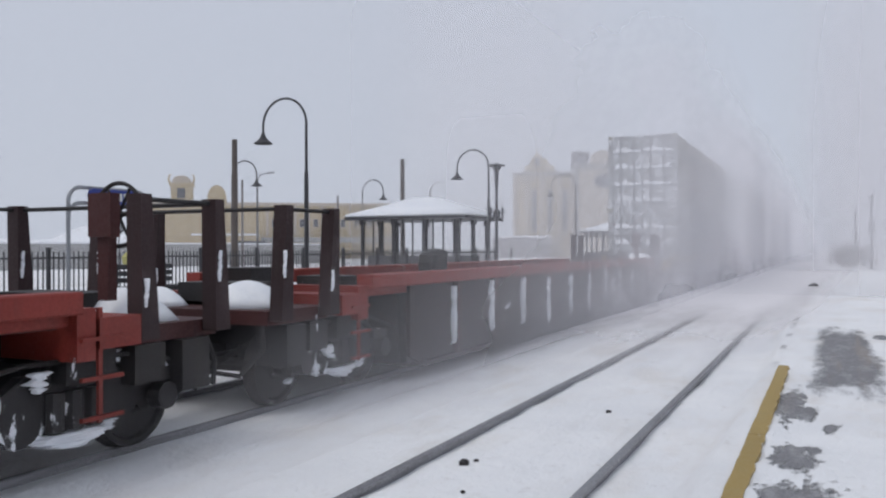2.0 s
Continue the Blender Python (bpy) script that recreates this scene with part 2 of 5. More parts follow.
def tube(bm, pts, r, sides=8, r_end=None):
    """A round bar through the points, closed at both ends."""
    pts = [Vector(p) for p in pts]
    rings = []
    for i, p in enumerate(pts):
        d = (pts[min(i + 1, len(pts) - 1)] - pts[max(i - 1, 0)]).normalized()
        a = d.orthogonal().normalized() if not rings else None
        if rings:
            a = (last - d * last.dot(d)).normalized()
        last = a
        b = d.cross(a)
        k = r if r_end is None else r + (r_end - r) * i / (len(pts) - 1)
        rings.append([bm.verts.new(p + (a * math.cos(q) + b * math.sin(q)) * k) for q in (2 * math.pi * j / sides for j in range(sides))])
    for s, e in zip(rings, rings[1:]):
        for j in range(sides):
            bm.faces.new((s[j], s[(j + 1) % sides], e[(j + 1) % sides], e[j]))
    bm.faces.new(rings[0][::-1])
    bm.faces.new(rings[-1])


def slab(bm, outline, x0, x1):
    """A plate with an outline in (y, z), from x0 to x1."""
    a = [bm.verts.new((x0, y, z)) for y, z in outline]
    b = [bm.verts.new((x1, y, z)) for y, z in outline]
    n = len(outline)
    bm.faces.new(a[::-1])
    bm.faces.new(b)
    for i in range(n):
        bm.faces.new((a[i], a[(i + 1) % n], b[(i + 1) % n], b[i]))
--
▶ _To be done_
Copy out each line of the data where the string "with" appears.

▶ _Solution to the exercise_
Continue the Blender Python (bpy) script that recreates this scene with part 2 of 5. More parts follow.
    """A plate with an outline in (y, z), from x0 to x1."""